2. Whether the Civil court has jurisdiction to entertain and try the suit in view of the bar created under Section 10 of H.P. Village Common Lands Vesting and Utilization Act? 8. I have heard the learned Assistant Advocate General as also the learned counsel for the respondents and gone through the relevant provisions of the law as also the record. 9. It is not in dispute that initially the land was owned by the Panchayat. It appears that the land came to be owned by the Panchayat, on account of the operation of Punjab Village Common Lands (Regulation) Act, 1961, because the area, in which the suit land is situated, was earlier part of the erstwhile State of Punjab. After reorganization of the erstwhile State of Punjab, the area was merged with Himachal Pradesh. 10. In the year 1974, Himachal Pradesh Village Common Lands Vesting and Utilization Act (Act No.18 of 1974), was passed. Section 3 of the said Act, inter alia, provided for vestment, in the State of H.P., of those lands, which had vested in the Panchayats, under Section 4 of the Punjab Village Common Lands (Regulation) Act, 1961, free from all encumbrances. By virtue of this provision of Section 3 of H.P. Village Common Lands Vesting and Utilization Act, 1974, the suit land which was in the ownership of the Panchayat, presumably on account of vestment, under Section 4 of the Punjab Village Common Lands (Regulation) Act, 1961, vested in the State of H.P. 11. At the time when the suit land vested in the State of Himachal Pradesh, respondents-plaintiffs were tenants under the Panchayat on payment of rent @ Rs.2/- per annum.

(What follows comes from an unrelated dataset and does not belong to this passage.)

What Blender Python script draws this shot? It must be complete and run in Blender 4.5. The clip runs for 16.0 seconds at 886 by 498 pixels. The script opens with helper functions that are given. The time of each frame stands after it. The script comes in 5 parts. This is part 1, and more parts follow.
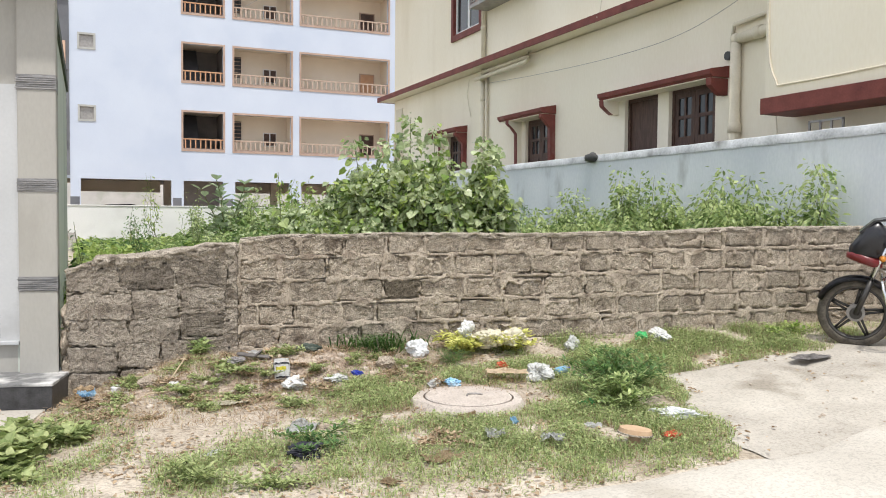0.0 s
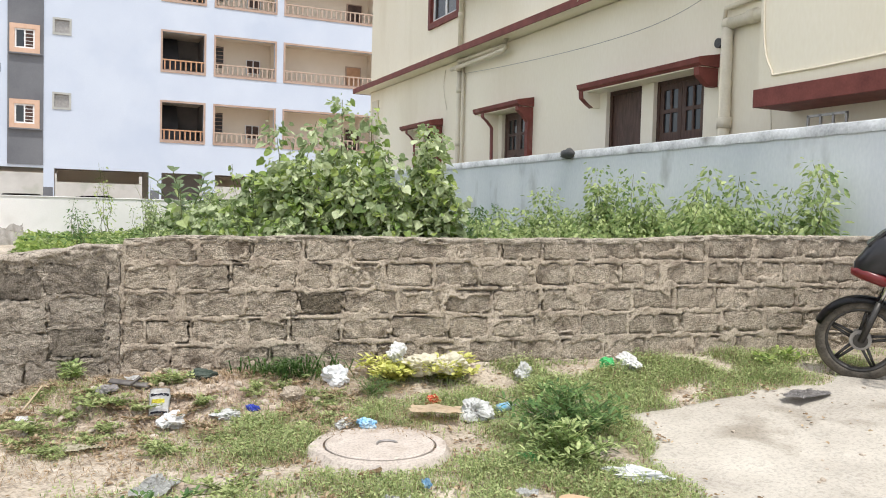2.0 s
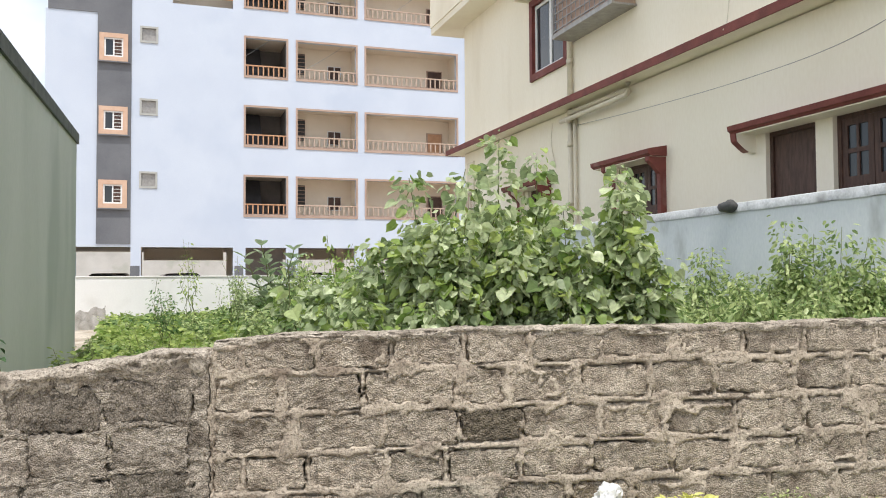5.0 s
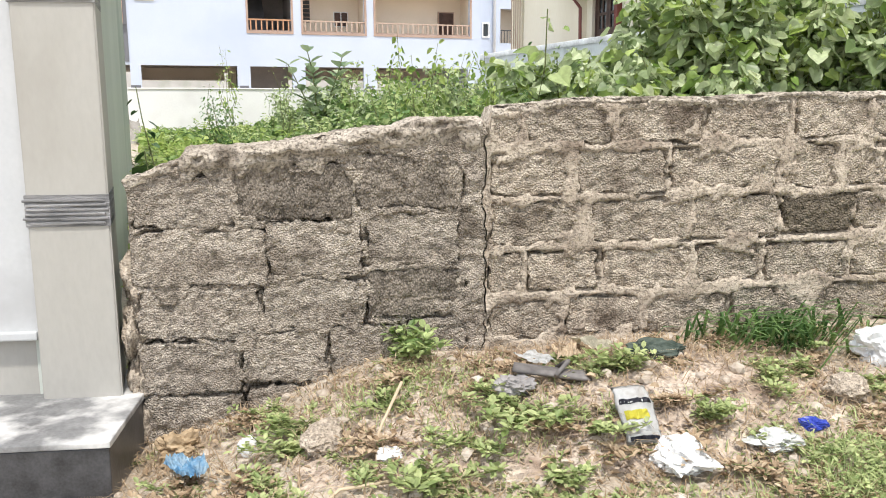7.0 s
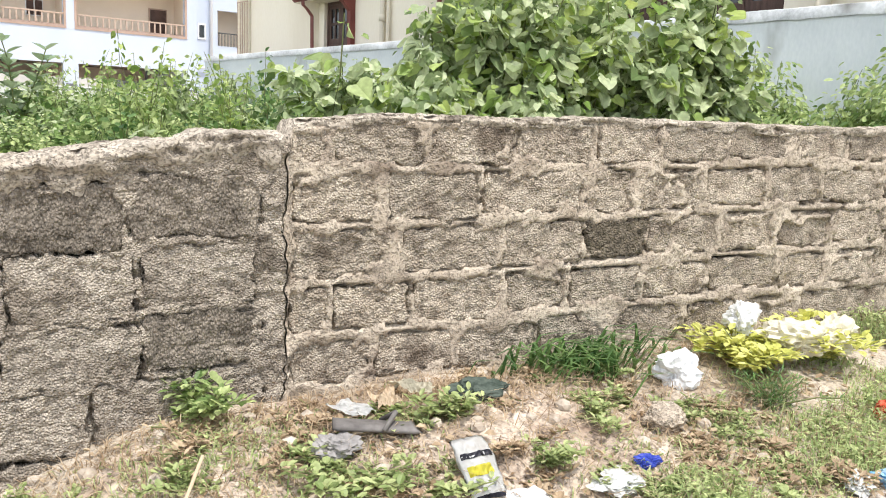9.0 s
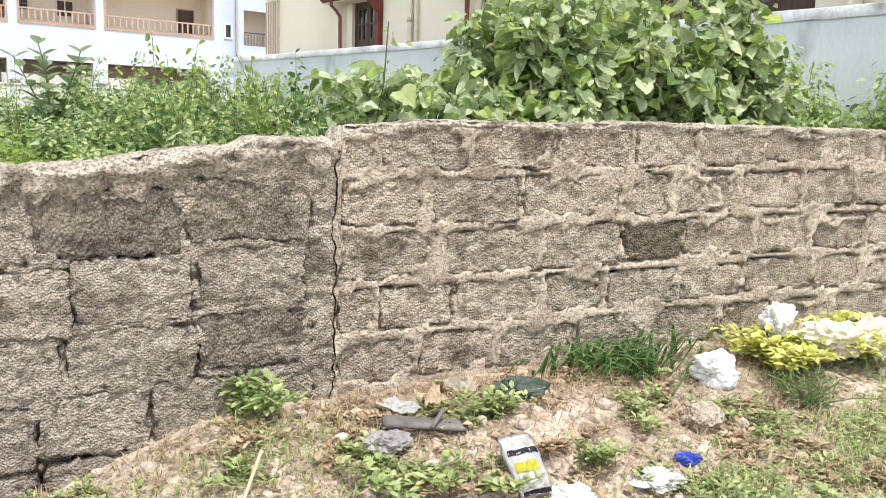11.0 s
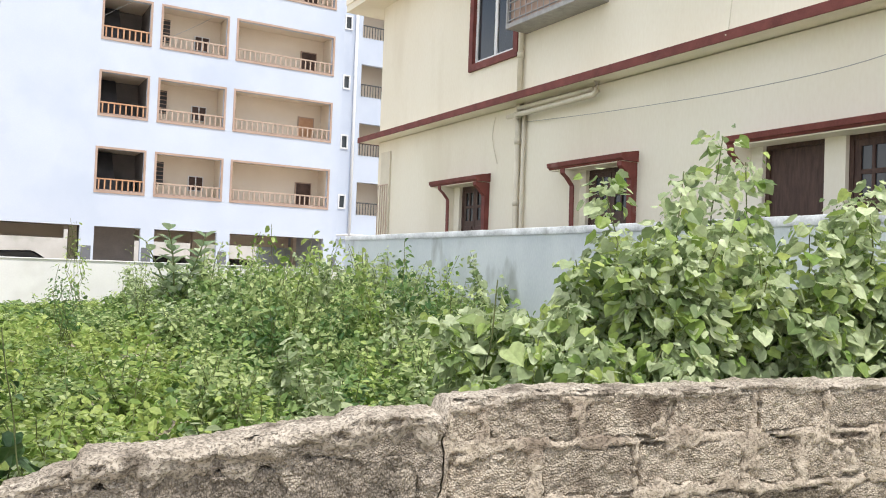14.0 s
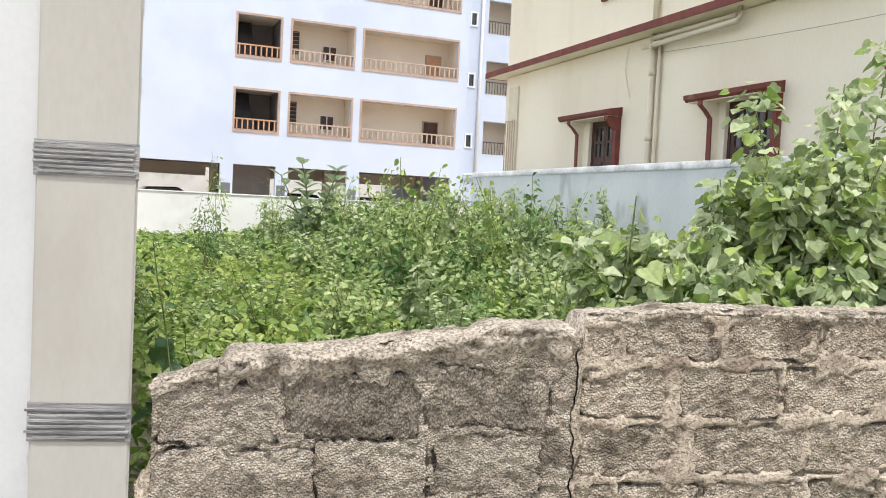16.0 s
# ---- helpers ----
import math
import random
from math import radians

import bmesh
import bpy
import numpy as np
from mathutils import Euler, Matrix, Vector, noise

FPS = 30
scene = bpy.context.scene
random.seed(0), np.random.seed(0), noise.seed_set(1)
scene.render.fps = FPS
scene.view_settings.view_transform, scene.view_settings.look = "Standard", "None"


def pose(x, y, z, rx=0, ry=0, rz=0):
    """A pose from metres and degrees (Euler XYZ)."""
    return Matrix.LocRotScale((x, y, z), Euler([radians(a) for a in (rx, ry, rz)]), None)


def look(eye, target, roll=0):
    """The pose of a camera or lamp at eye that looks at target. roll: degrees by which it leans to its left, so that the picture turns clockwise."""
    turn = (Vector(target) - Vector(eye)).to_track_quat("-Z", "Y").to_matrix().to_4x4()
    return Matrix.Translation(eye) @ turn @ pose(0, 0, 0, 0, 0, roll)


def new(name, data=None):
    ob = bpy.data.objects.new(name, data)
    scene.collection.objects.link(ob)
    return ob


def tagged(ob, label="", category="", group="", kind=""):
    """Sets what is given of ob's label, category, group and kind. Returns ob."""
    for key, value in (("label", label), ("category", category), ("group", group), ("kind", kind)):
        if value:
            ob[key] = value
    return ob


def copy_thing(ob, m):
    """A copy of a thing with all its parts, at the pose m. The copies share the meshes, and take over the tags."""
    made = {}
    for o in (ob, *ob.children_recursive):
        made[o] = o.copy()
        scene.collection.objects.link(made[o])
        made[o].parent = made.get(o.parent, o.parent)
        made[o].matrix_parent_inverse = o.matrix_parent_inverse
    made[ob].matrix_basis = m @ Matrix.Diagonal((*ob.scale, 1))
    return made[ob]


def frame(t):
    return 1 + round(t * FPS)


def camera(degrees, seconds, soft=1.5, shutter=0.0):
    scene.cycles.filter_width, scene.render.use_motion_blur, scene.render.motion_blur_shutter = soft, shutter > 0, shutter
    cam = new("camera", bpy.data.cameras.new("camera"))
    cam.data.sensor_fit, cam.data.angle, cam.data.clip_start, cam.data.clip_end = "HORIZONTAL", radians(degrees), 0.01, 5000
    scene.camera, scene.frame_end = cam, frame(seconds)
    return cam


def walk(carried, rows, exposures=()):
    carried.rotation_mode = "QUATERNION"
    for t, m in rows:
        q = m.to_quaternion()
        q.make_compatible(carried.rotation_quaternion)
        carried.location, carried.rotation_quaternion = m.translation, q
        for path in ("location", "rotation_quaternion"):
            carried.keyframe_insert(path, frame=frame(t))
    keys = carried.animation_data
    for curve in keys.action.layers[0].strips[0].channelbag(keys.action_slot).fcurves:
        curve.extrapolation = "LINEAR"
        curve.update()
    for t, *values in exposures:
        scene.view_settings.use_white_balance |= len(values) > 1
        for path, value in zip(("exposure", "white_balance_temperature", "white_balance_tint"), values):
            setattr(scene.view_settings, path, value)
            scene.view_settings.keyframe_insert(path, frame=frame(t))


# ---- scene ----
cam = camera(56.5, 16.0, soft=1.0)
PATH = [
    (0, (0.009, 0.317, 1.287), (0.812, 2.147, 1.207), 0.5),
    (0.5, (0.167, 0.421, 1.279), (0.987, 2.241, 1.167), 1.0),
    (1, (0.337, 0.67, 1.268), (1.194, 2.472, 1.138), 1.4),
    (1.5, (0.539, 0.874, 1.288), (1.409, 2.671, 1.168), 1.5),
    (2, (0.816, 1.104, 1.32), (1.634, 2.927, 1.234), 1.5),
    (2.5, (0.997, 1.364, 1.351), (1.735, 3.223, 1.336), 1.0),
    (3, (1.128, 1.657, 1.423), (1.775, 3.548, 1.502), 0.4),
    (3.2, (1.191, 1.766, 1.44), (1.804, 3.667, 1.55), 0.1),
    (5.3, (0.755, 3.013, 1.344), (1.42, 4.898, 1.395), -0.6),
    (5.5, (0.655, 3.117, 1.32), (1.342, 4.996, 1.33), -0.7),
    (6, (0.385, 3.37, 1.257), (1.088, 5.238, 1.132), -0.9),
    (6.5, (0.204, 3.705, 1.185), (0.907, 5.56, 0.934), -0.7),
    (7, (-0.025, 3.954, 1.107), (0.639, 5.809, 0.766), -0.2),
    (7.5, (-0.195, 4.206, 1.061), (0.438, 6.056, 0.643), 0.6),
    (8, (-0.202, 4.426, 1.049), (0.527, 6.237, 0.613), 1.2),
    (8.5, (-0.15, 4.448, 1.083), (0.917, 6.101, 0.724), 2.0),
    (8.7, (-0.114, 4.425, 1.101), (1.089, 5.989, 0.776), 2.2),
    (10.8, (-0.159, 4.357, 1.167), (1.176, 5.819, 0.884), 2.2),
    (11, (-0.212, 4.384, 1.148), (0.997, 5.946, 0.831), 2.0),
    (11.5, (-0.292, 4.444, 1.116), (0.62, 6.18, 0.727), 0.7),
    (12, (-0.272, 4.456, 1.215), (0.607, 6.228, 0.922), 0.7),
    (12.5, (-0.262, 4.475, 1.366), (0.634, 6.256, 1.202), 1.3),
    (13, (-0.244, 4.478, 1.407), (0.697, 6.241, 1.349), 2.1),
    (13.5, (-0.214, 4.466, 1.46), (0.777, 6.203, 1.475), 2.4),
    (14, (-0.203, 4.447, 1.496), (0.803, 6.175, 1.552), 2.2),
    (14.5, (-0.222, 4.459, 1.486), (0.749, 6.206, 1.55), 2.0),
    (15, (-0.207, 4.469, 1.481), (0.684, 6.259, 1.511), 1.9),
    (15.5, (-0.222, 4.482, 1.446), (0.58, 6.313, 1.406), 2.5),
    (16, (-0.204, 4.504, 1.401), (0.536, 6.36, 1.302), 2.9),
]
walk(cam, [(t, look(eye, target, roll)) for t, eye, target, roll in PATH], exposures=[(0, 0.14), (2.0, 0.19), (3.2, 0.16), (5.5, 0.25), (7.5, 0.53), (11.0, 0.62), (12.0, 0.62), (12.7, 0.50), (14.0, 0.40), (16.0, 0.40)])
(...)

After the vestment of the land in the State of Himachal Pradesh, respondents-plaintiffs continued to be recorded as tenants, in respect of the suit land, but under the State of Himachal Pradesh. In the year 1986, mutation Ext. P-10, was attested conferring proprietary rights upon the respondents-plaintiffs, under Section 104 of the H.P., Tenancy and Land Reforms Act. Mutation order was passed by the Assistant Collector 2nd Grade.
In the year 1986, mutation Ext. P-10, was attested conferring proprietary rights upon the respondents-plaintiffs, under Section 104 of the H.P., Tenancy and Land Reforms Act. Mutation order was passed by the Assistant Collector 2nd Grade. The same Assistant Collector reviewed the mutation, vide order dated 23.9.1987, and cancelled the mutation, holding that tenants could not have been inducted on the Government land, under the law, and, therefore, their tenancy was illegal, and hence, proprietary rights could not have been conferred upon them, under Section 104 of the H.P. Tenancy and Land Reforms Act. 12. It is true that by Act No.6 of 1988, a change has been brought about in Section 104 of H.P. Tenancy and Land Reforms Act, 1972, which was given retrospective effect, i.e. the date from which the principal Act came into force, by virtue of which the proprietary rights cannot be conferred upon the tenants, in respect of the Government land held by them as such. However, this change in Section 104, by virtue of amending Act No.6 of 1988, had been brought about only after the review order dated 23.9.1987 was passed and, therefore, this order cannot be upheld, by calling in aid the amendment Act No.6 of 1988. Therefore, the review order dated 23.9.1987, is illegal, without jurisdiction and nonest. 13. As a matter of fact, on account of coming into force the H.P. Village Common Lands Vesting and Utilization Act, 1974, the suit land vested in the State of Himachal Pradesh and the respondents-plaintiffs, who were recorded as tenants thereon, under the Panchayat, the owner before vestment of the land in the State, continued in possession as tenants and entries in the revenue record also showed them in possession as tenants. 14. The legality and propriety of the lease, created in favour of the respondents-plaintiffs by the Panchayat, was required to be examined by the Collector, under Section 4 of the Himachal Pradesh Village Common Lands Vesting and Utilization Act, 1974, but in case on such examination, he found that the lease was legal and proper, he was supposed to have regularized it and in case he found that it was illegal and improper, then he could have cancelled it and recovered the possession, under the Himachal Pradesh Village Common Lands Vesting and Utilization Act, 1974 and the Rules framed thereunder.
In the present case, legality and propriety of the lease, created in favour of the respondents-plaintiffs by the Panchayat, was not examined. Therefore, the plea of the appellant-defendant that the suit land vested in the State free from encumbrances and, hence, the tenancy in favour of the respondents-plaintiffs automatically came to an end, cannot be accepted. 15. Question of Bar of Section 10 of the Himachal Pradesh Village Common Lands Vesting and Utilization Act, 1974, to the suit instituted by the respondents-plaintiffs does not arise, because no order made by any authorities constituted under the Act has been challenged or assailed in the suit. Section 10 of the Act bars the jurisdiction of Court, where any order made by the Collector or the State Government or any officer authorized by it, under the Act, is called in question. 16. For the foregoing reasons, both the substantial questions of law, raised in the appeal, are answered against the appellant. Hence, the appeal is dismissed.